As for future complaints, Gurulé says the city's two-person inspections code enforcement section is considering hiring three additional officers to help monitor compliance of the law throughout Santa Fe.
"We're looking into the financial aspects of having these officers work a staggered schedule so some of them can go out in the evening hours too," he says.
But City Attorney Frank Katz tells SFR that he sees good Samaritans, presumably non-smoking ones, as the real shepherds of the law.
"The smoking ordinance is going to be largely enforced by people who don't like smoke. If somebody lights up in an inappropriate place, it's likely that other people will go to the management and complain about it," Katz says.
Fines for violating the ordinance, for both patrons and businesses, range from up to $100 for a first offense to $500 for multiple offenses, depending on whom the city deems responsible for breaking the law.
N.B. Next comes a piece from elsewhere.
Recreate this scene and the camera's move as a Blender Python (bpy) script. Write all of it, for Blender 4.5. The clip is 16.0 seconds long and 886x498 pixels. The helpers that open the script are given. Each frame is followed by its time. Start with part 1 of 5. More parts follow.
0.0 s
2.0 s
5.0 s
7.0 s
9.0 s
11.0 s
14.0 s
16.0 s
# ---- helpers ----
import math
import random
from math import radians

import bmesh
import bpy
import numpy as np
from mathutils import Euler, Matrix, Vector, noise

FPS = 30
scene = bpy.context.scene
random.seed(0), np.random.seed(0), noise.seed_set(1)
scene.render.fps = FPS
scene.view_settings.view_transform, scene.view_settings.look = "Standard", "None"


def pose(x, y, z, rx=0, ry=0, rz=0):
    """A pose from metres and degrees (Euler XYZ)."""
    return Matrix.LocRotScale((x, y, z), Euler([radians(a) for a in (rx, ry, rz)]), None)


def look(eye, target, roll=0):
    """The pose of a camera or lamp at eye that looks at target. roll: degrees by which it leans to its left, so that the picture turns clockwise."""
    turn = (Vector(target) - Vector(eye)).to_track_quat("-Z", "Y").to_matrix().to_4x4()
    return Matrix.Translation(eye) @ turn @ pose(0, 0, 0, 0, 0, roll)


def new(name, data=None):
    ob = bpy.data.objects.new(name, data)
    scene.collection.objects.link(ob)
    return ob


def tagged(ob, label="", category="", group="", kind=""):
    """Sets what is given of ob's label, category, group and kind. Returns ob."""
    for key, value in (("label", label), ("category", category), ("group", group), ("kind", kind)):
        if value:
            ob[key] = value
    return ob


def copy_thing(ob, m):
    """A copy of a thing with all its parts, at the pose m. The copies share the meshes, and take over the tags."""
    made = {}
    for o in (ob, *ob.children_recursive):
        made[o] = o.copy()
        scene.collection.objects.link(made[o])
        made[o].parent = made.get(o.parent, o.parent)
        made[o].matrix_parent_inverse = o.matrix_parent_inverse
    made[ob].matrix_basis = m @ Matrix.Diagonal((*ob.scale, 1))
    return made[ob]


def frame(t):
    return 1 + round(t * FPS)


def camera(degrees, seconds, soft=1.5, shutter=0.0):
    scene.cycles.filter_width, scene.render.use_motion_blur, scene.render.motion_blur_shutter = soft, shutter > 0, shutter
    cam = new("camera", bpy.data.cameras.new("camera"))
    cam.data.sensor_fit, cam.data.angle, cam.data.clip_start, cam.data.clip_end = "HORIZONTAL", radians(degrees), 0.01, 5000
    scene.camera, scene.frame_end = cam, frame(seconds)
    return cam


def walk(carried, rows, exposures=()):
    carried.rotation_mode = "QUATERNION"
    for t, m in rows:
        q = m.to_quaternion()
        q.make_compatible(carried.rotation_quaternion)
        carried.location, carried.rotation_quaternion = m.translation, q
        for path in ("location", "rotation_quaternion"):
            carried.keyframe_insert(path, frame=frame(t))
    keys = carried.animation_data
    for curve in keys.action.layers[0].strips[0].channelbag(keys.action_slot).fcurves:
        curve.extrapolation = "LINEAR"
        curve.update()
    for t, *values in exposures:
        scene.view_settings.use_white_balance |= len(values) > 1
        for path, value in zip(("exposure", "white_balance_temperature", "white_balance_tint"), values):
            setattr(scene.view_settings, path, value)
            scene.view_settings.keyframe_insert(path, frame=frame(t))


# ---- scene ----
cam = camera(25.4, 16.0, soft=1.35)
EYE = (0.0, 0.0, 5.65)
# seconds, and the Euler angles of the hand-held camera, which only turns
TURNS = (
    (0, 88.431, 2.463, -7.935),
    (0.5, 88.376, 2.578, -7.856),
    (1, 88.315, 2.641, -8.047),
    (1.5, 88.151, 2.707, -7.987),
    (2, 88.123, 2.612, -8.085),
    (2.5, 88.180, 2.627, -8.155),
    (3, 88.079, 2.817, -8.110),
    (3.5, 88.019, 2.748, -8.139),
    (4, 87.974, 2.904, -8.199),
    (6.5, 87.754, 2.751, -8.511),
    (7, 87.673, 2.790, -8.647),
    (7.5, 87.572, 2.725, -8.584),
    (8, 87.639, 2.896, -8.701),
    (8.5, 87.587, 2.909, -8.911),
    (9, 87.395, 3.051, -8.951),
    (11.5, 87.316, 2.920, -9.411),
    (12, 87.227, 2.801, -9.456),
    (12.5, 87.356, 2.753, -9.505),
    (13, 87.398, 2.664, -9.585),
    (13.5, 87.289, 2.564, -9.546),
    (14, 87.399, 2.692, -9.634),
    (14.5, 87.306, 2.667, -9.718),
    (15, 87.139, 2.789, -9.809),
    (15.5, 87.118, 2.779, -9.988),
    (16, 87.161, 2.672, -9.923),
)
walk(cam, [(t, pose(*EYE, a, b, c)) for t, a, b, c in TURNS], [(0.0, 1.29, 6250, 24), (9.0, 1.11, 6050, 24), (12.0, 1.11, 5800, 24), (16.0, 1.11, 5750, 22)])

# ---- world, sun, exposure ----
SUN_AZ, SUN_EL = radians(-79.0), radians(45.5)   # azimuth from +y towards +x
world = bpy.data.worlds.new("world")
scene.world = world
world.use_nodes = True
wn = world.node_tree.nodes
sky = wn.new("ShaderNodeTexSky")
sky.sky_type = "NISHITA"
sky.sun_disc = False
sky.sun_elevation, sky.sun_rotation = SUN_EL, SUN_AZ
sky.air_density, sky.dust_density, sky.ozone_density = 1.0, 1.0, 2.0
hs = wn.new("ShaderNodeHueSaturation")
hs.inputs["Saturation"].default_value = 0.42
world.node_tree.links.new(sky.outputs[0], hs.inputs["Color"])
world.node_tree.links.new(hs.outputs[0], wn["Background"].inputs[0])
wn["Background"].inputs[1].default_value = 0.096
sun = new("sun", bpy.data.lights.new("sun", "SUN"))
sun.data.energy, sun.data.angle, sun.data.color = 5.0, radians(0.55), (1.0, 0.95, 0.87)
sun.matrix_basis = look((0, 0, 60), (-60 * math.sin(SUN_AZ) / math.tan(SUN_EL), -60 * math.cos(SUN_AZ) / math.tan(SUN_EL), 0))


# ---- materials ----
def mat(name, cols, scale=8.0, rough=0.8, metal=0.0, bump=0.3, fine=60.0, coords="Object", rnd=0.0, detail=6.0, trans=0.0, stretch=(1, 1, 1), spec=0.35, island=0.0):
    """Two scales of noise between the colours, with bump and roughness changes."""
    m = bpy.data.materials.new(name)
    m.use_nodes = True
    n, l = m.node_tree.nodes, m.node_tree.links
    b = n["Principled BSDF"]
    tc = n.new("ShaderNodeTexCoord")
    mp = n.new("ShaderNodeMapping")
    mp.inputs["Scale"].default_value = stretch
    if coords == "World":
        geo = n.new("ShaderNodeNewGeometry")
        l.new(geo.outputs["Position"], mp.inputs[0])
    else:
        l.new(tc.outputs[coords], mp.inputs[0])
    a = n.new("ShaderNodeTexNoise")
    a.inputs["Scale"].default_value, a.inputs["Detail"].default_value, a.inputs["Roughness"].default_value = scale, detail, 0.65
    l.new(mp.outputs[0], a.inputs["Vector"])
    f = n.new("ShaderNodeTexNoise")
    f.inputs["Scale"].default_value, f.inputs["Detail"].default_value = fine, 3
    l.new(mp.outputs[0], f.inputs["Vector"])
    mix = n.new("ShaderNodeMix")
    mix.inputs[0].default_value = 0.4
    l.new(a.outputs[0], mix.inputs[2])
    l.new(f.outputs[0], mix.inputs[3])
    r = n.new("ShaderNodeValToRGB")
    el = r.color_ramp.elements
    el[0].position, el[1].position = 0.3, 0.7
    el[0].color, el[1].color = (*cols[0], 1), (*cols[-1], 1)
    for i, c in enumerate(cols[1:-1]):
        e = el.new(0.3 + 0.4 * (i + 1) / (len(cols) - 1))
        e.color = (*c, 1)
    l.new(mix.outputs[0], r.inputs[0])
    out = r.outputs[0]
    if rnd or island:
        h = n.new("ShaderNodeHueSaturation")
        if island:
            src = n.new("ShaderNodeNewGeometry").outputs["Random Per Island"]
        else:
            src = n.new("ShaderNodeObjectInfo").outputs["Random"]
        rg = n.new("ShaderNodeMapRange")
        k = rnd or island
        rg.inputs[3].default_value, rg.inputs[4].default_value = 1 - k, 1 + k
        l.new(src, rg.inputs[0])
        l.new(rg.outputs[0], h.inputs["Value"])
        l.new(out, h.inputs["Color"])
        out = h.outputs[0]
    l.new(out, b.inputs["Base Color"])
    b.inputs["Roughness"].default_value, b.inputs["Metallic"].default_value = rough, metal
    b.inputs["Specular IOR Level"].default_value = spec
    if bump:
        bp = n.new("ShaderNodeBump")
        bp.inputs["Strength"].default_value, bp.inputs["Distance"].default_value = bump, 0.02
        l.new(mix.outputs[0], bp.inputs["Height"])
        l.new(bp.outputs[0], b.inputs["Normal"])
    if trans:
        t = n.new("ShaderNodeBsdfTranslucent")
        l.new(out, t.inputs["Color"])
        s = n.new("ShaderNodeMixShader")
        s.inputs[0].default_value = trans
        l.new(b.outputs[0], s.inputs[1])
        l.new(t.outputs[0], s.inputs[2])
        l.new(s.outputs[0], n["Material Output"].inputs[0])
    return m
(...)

Adams, who originally contemplated taking the city to court over the ordinance, says it's too late for legal action. But he would like to see the patio and 25-foot buffer portion of the ordinance changed so the law is easier for businesses to handle. Adams says he's spoken with other businesses about approaching city councilors on the issue.
"Is it really safer for the public to have a group of drunk guys from my bar more than 25 feet away just to smoke? That's how brawls happen," Adams says, between final puffs on his cigarette. "The way it stands now, the law is just confusing."